- Occupation: Roman Catholic divine

= Edward Godsalve =

English Roman Catholic Divine

Edward Godsalve was an English Roman Catholic divine.

==Biography==
Godsalve was nominated by Henry VIII one of the original fellows of Trinity College, Cambridge, 19 December 1546 (Rymer, Fœdera, xv. 107). He was a great friend of John Christopherson, bishop of Chichester, and in Mary I's reign he was appointed to a stall in that cathedral. On 28 April 1554 he was admitted to the rectory of Fulbourn St. Vigors, Cambridgeshire, and in the same year he proceeded B.D.

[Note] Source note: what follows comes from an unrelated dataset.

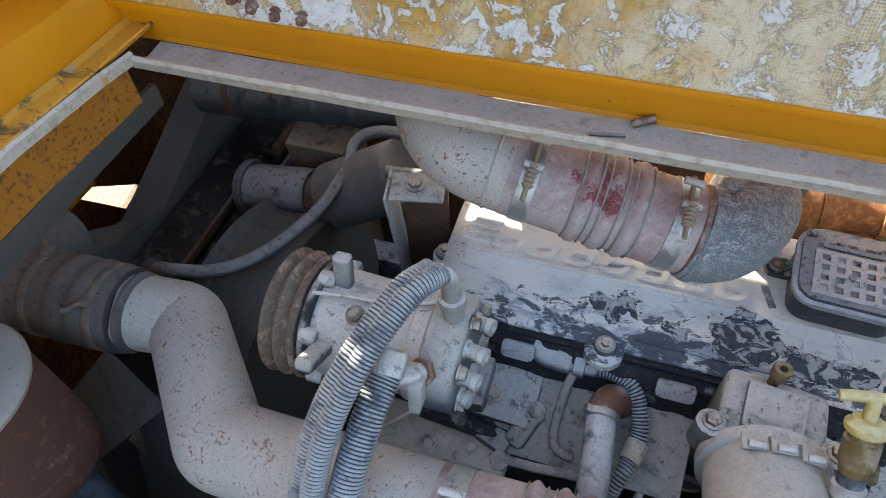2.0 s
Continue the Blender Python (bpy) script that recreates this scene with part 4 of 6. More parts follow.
def rocker_cover():
    c = thing("rocker_cover", (-0.13, 0.15, 0.35), "pale dusty blue-grey rocker cover with flaking paint and raised lettering", "engine cover")
    prof = [(-0.016, 0.351), (-0.018, 0.366), (-0.012, 0.373), (0.000, 0.377), (0.014, 0.386), (0.045, 0.396), (0.082, 0.404), (0.090, 0.412), (0.19, 0.42), (0.255, 0.418), (0.288, 0.406), (0.306, 0.374), (0.306, 0.350)]
    def ends(x, y, z):
        e = max(0.0, (-0.715 - x) / 0.04, (x - 0.452) / 0.04)
        return Vector((x, y + (0.012 * e if y < 0.1 else -0.012 * e), z - 0.016 * e * e * (1 if z > 0.37 else 0)))
    bm = extrude_profile(prof, -0.755, 0.492, 0.02, bend=ends)
    part("shell", bm, M["cover_paint"], c)
    # gasket rim with scalloped bosses round the bolts
    bm = extrude_profile([(-0.024, 0.342), (-0.024, 0.3515), (0.316, 0.3515), (0.316, 0.342)], -0.765, 0.50)
    part("gasket_rim", bm, M["cover_under"], c)
    for x, y in ((-0.43, 0.0), (0.0, 0.0), (0.419, 0.0), (-0.752, 0.10), (-0.43, 0.322), (0.0, 0.322), (0.26, 0.322)):
        if x > -0.7:
            bm = lathe([(0, 0.035), (0.016, 0.034), (0.021, 0.029), (0.022, 0.020)], (x, y - 0.018, 0.346), (0, -0.08, 1), 28)
        else:
            bm = lathe([(0, 0.026), (0.02, 0.024), (0.024, 0.018)], (x - 0.008, y, 0.346), (0, 0, 1), 24)
        part("boss", bm, M["cover_paint"], c)
        p = (x, y - 0.018, 0.368) if x > -0.7 else (x - 0.008, y, 0.370)
        part("isolator", lathe([(0, 0.019), (0.004, 0.0195), (0.008, 0.0175), (0.010, 0.017)], p, (0, -0.08, 1), 22), M["rubber"], c)
        part("bolt", hex_bolt((p[0], p[1] - 0.001, p[2] + 0.009), (0, -0.08, 1), 0.0085, 0.012, 1.55), M["bolt"], c)
    part("gasket_lip", extrude_profile([(-0.028, 0.352), (-0.028, 0.358), (-0.014, 0.360), (-0.014, 0.352)], -0.76, 0.495, 0.1), M["cover_under"], c)
    for y, z, w, h in ((-0.0175, 0.3655, 0.005, 0.007), (0.004, 0.3805, 0.006, 0.005)):
        for x0, x1 in ((-0.74, -0.475), (-0.385, -0.045), (0.045, 0.375)):
            part("rib", box((x1 - x0, w, h), pose((x0 + x1) / 2, y, z, 12), 0.002), M["cover_paint"], c)
    for x, w in ((-0.575, 0.06), (-0.30, 0.065), (0.13, 0.045), (0.285, 0.055)):
        part("tab", prism(rounded(w, 0.032, 0.008), 0.008, place_at((x, -0.046, 0.332), (0, -0.75, 0.6), (0, 0.6, 0.75)), 0.003), M["frame_blue"], c)
    # ribs at both ends, and a raised bar over and under the name band
    for i in range(4):
        part("rib", box((0.055, 0.007, 0.007), pose(-0.700 + 0.004 * i, 0.112 + 0.017 * i, 0.4165 + 0.0008 * i, 3), 0.002), M["cover_paint"], c)
        part("rib", box((0.050, 0.008, 0.007), pose(0.447 - 0.006 * i, 0.108 + 0.02 * i, 0.4155 + 0.0012 * i, 3), 0.002), M["cover_paint"], c)
    part("rib", box((0.50, 0.006, 0.006), pose(-0.46, 0.094, 0.4145, 3), 0.002), M["cover_paint"], c)
    part("rib", box((0.42, 0.007, 0.008), pose(0.25, 0.088, 0.4125, 5), 0.002), M["cover_paint"], c)
    # seven raised slanted rings where the maker's name stands
    for i in range(7):
        out = [(x + 0.45 * y, y) for x, y in rounded(0.052, 0.036, 0.012)]
        gap = [(x + 0.45 * y, y) for x, y in rounded(0.026, 0.013, 0.005)]
        part("raised_mark", holed(out, [gap], 0.0055, pose(-0.640 + i * 0.0665, 0.124, 0.4140, 3)), M["cover_paint"], c)
    part("chip_scar", box((0.012, 0.045, 0.003), pose(-0.182, 0.13, 0.4175, 4, 0, 20), 0.001), M["frame_blue"], c)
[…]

He signed the Roman catholic articles 26 July 1555, and during the visitation of the university by Cardinal Pole's delegates in February 1556–57 he, Dr. Sedgwick, Thomas Parker, and Richard Rudde were deputed to peruse books, and to determine which were heretical. He refused to comply with the changes in religion made after the accession of Elizabeth. In February 1559–1560 Bishop William Barlow wrote to one of the queen's ministers, probably Cecil, announcing his intention to deprive Godsalve of his prebend (Cal. State Papers, Dom. 1547–80, p. 150). Soon after this Godsalve was deprived of all his preferments and obliged to retire to Antwerp. There he was elected professor of divinity in the monastery of St. Michael. He was living in 1568, but when he died is unknown.

His works are:
- "Historiæ Ecclesiasticæ pars prima, qua continetur Eusebii Pamphili lib. 10, &c.," Louvain, 1569, 8vo. This Latin translation by John Christopherson, bishop of Exeter, was edited by Godsalve, who translated Pars tertia, "Hist. Eccles. Scriptores Græci," &c., Cologne, 1570, fol., with Godsalve's original dedication and two of his letters prefixed. Other editions appeared at Cologne in 1581 and 1612.
- "Elucidationes quorundam textuum Sacræ Scripturæ," manuscript.